Deborah Berman, director of development at the Drama School, described Aaland as an advocate of the arts. Aaland regularly attended plays at the Drama School, Berman said, adding that she and Aaland co-curated an exhibition of collages by Berman and theater professor Donald Margulies in 2008.

Aaland also worked closely with students to promote art at the Slifka Center, said Susan Jeannette, who works in communications at the center. Jeannette said Aaland would display student work in Slifka’s gallery space.

In an e-mail Sunday, Hillá Meller ’07 recalled how Aaland encouraged her to visit and photograph her 85-year-old grandmother in Israel after Meller expressed a desire to “capture” her grandmother’s cooking. Meller said she made the trip and printed 20 posters on her return, which Aaland hung in the Slifka Center kitchen for the year.

“It was, for me, an example of how much she pushed those she knew to follow small dreams, things we want to do but put aside,” Meller said.

Other recent alums also remembered Aaland for her warmth and mentorship.

Sarah Kellner ’08, a former co-president of Yale Hillel, said in an e-mail Jan. 4 that Aaland was a source of “endless career advice and general inspiration” and approached her work with “tremendous energy and love.”

“You couldn’t be around her and not just be elated,” said Avi Kaupfer ’10, another former Hillel co-president. “She had so much joy from living and from making others happy, and you could see that.
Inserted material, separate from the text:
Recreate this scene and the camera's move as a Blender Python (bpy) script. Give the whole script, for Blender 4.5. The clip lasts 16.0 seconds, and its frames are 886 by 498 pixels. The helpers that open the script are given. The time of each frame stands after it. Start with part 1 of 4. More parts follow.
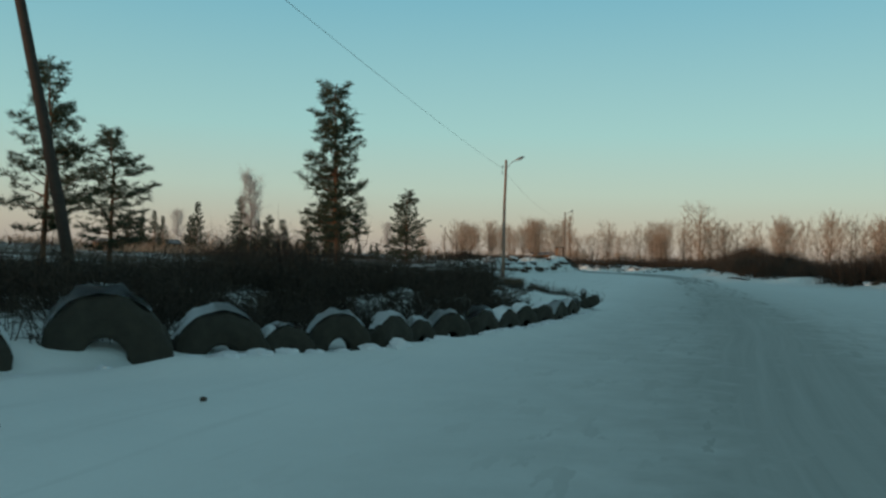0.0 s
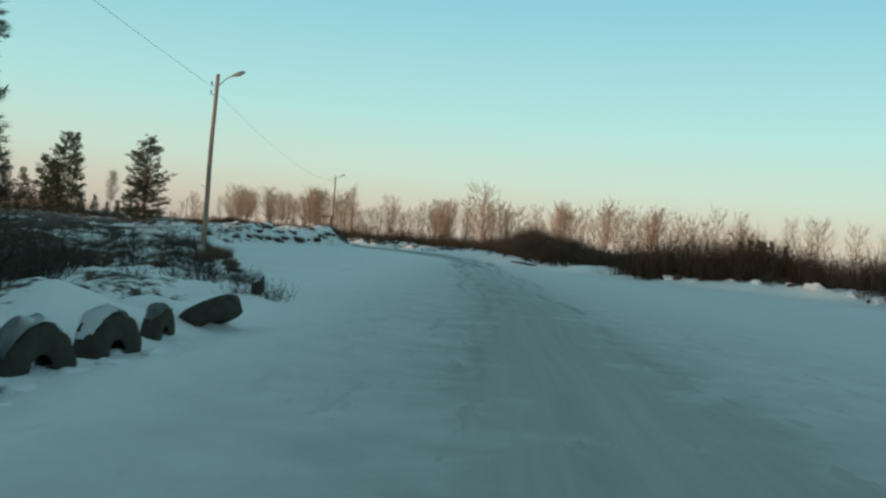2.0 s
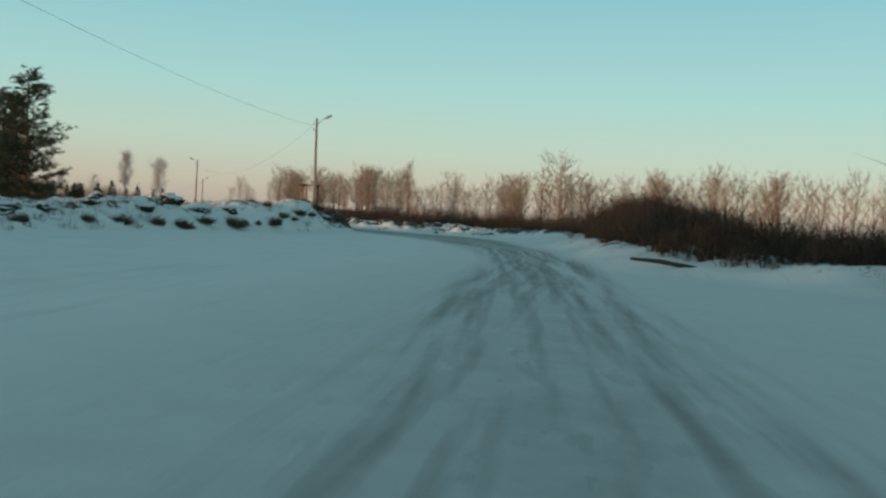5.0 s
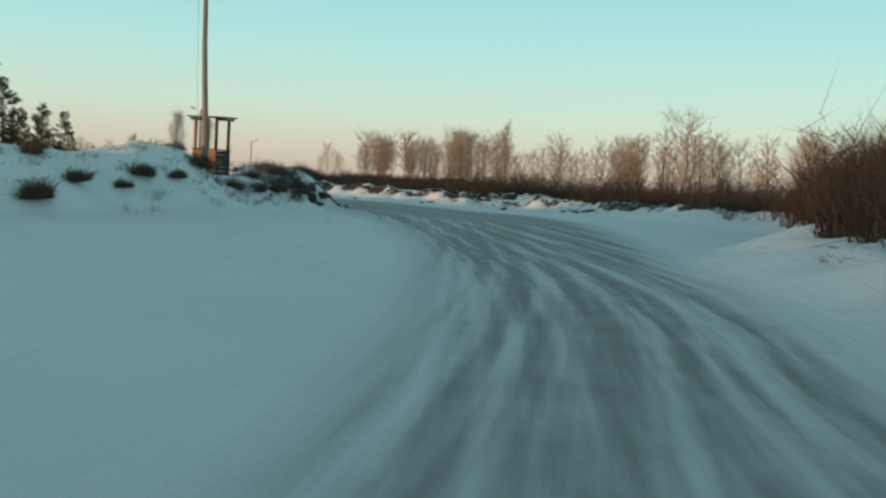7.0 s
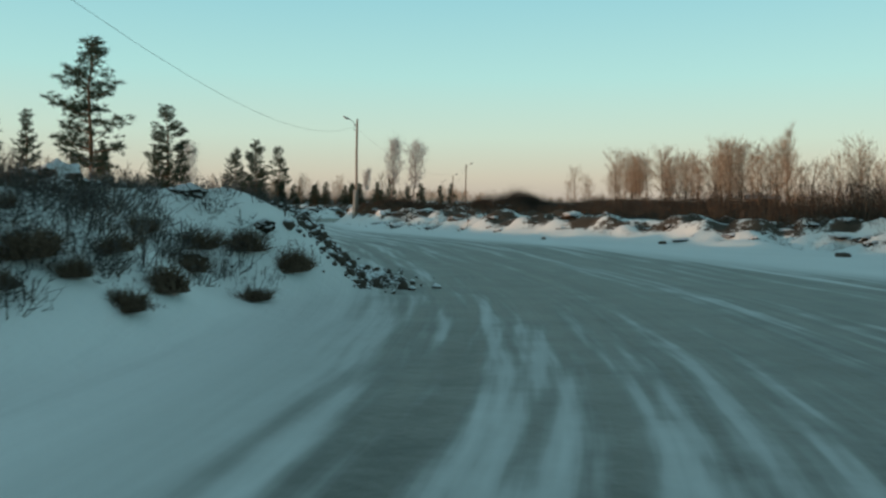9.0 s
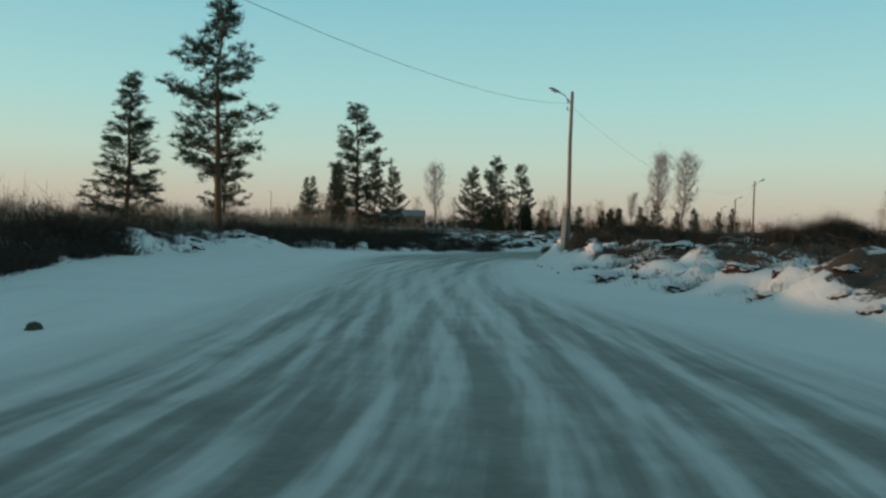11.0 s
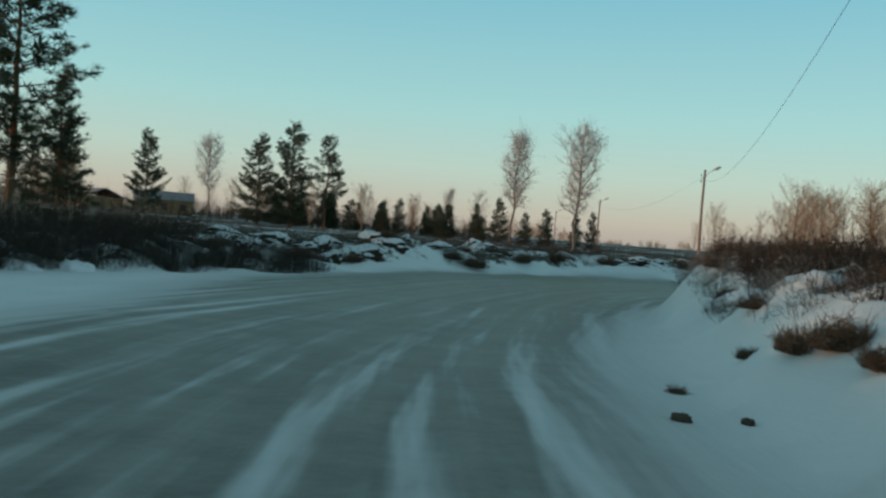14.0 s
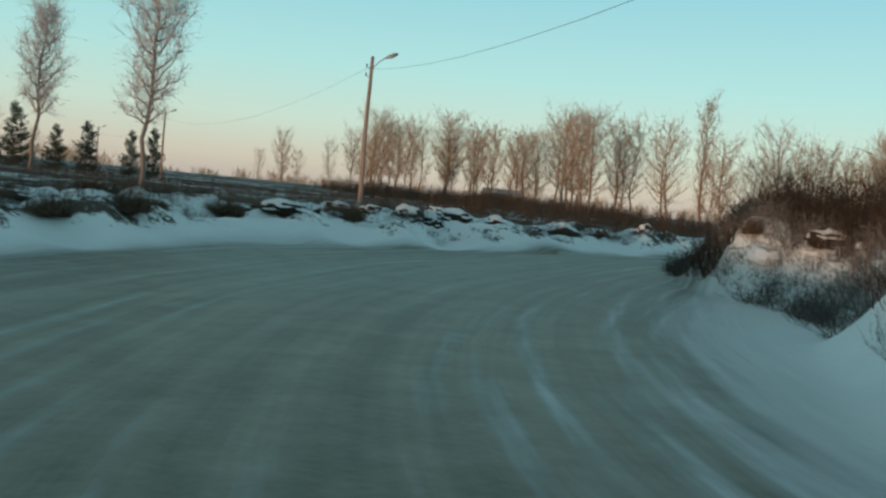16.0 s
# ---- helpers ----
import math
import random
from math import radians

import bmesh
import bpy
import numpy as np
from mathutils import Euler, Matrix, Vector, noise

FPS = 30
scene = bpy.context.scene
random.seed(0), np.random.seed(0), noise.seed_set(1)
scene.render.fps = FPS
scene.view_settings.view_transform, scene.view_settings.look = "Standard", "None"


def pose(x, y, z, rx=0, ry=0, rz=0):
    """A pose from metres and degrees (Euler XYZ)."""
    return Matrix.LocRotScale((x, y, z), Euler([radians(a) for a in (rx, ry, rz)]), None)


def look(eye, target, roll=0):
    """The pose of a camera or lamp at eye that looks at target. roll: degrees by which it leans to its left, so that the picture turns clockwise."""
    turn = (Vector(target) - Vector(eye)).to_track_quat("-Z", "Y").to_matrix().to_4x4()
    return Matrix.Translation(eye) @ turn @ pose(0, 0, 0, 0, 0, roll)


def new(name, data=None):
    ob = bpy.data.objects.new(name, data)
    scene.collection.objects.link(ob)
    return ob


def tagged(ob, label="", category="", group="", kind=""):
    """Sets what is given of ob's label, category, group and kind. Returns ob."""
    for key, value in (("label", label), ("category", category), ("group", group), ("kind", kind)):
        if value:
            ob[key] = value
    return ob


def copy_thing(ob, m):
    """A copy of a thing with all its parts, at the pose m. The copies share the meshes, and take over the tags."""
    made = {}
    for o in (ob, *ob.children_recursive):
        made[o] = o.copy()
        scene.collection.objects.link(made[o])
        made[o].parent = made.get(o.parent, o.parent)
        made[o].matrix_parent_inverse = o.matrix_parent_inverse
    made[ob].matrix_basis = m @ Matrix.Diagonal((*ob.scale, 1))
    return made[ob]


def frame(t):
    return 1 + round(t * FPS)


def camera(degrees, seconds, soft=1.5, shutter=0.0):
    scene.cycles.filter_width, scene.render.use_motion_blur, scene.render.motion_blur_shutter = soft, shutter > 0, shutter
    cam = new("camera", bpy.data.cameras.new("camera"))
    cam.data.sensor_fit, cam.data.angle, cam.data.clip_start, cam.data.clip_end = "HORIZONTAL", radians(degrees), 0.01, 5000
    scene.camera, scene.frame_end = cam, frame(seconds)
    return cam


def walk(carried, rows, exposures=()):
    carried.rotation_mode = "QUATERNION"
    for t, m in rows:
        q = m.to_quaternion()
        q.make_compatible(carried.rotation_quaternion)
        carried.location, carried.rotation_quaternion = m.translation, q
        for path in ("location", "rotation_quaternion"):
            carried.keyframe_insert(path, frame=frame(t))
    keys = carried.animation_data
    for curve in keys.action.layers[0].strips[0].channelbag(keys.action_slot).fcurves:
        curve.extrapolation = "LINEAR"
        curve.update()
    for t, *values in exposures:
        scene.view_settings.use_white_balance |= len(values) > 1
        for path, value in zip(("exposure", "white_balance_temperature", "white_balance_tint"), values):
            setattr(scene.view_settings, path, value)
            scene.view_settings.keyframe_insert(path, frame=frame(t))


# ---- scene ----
cam = camera(53.0, 16.0, soft=2.4, shutter=0.1)

PATH = [
    (0, (-1.982, -71.277, 1.587), (-1.916, -69.278, 1.608), 1.7),
    (0.5, (-1.152, -67.888, 1.538), (-0.929, -65.905, 1.415), 4.1),
    (1, (0.061, -64.118, 1.481), (0.469, -62.164, 1.367), 4.7),
    (1.5, (1.75, -59.496, 1.471), (2.27, -57.569, 1.353), 4.1),
    (2, (3.647, -54.221, 1.469), (4.184, -52.294, 1.458), 5.1),
    (2.5, (5.794, -48.355, 1.549), (6.279, -46.415, 1.516), 2.0),
    (3, (7.645, -42.549, 1.472), (8.138, -40.611, 1.458), 2.9),
    (3.5, (9.941, -36.73, 1.292), (10.371, -34.777, 1.299), 3.4),
    (6, (23.139, 7.775, 1.493), (23.449, 9.747, 1.365), 3.4),
    (6.5, (25.776, 16.733, 1.526), (25.993, 18.715, 1.38), 3.8),
    (7, (27.755, 25.359, 1.509), (27.876, 27.351, 1.368), 3.4),
    (7.5, (29.496, 33.884, 1.51), (29.522, 35.881, 1.396), 1.4),
    (8, (30.371, 42.029, 1.57), (30.235, 44.022, 1.476), 1.2),
    (8.5, (30.31, 50.7, 1.678), (30.014, 52.675, 1.579), 2.2),
    (9, (29.875, 59.044, 1.622), (29.412, 60.987, 1.522), 0.7),
    (9.5, (28.902, 67.107, 1.596), (28.258, 69.0, 1.544), -0.1),
    (10, (27.709, 74.495, 1.51), (26.903, 76.324, 1.438), -2.5),
    (10.2, (27.17, 77.418, 1.501), (26.295, 79.216, 1.457), -0.7),
    (12.5, (11.509, 106.952, 1.803), (10.359, 108.587, 1.746), 0.1),
    (13, (7.797, 113.13, 1.742), (6.963, 114.946, 1.678), 4.4),
    (13.5, (4.561, 119.572, 1.563), (3.908, 121.461, 1.518), 4.0),
    (14, (1.878, 125.992, 1.45), (1.294, 127.904, 1.42), 4.4),
    (14.5, (-0.342, 132.61, 1.464), (-0.689, 134.579, 1.398), 6.5),
    (15, (-2.083, 139.237, 1.389), (-2.225, 141.23, 1.31), 6.0),
    (15.5, (-3.394, 146.884, 1.468), (-3.217, 148.873, 1.368), 4.7),
    (16, (-4.107, 154.558, 1.55), (-3.689, 156.511, 1.443), 5.4),
]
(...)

She was a mentor and a friend simultaneously, which are difficult things to balance at once.”

Marjie Galler ’10, another former Hillel co-president, described Aaland as a role model and a friend.

“She opened her heart and her home to me, welcoming me to celebrate holidays with her beautiful family, offering me her guest room when I was sick at school,” Galler said.

Aaland’s influence in the Jewish community extended beyond Yale: Aaland played a role in establishing the Yale Jewish Community Cemetery in Meriden, where she was buried last week, Ponet said.

Aaland is survived by her husband, Jonathan Freiman, and three sons, Gabriel, Elijah and Caleb.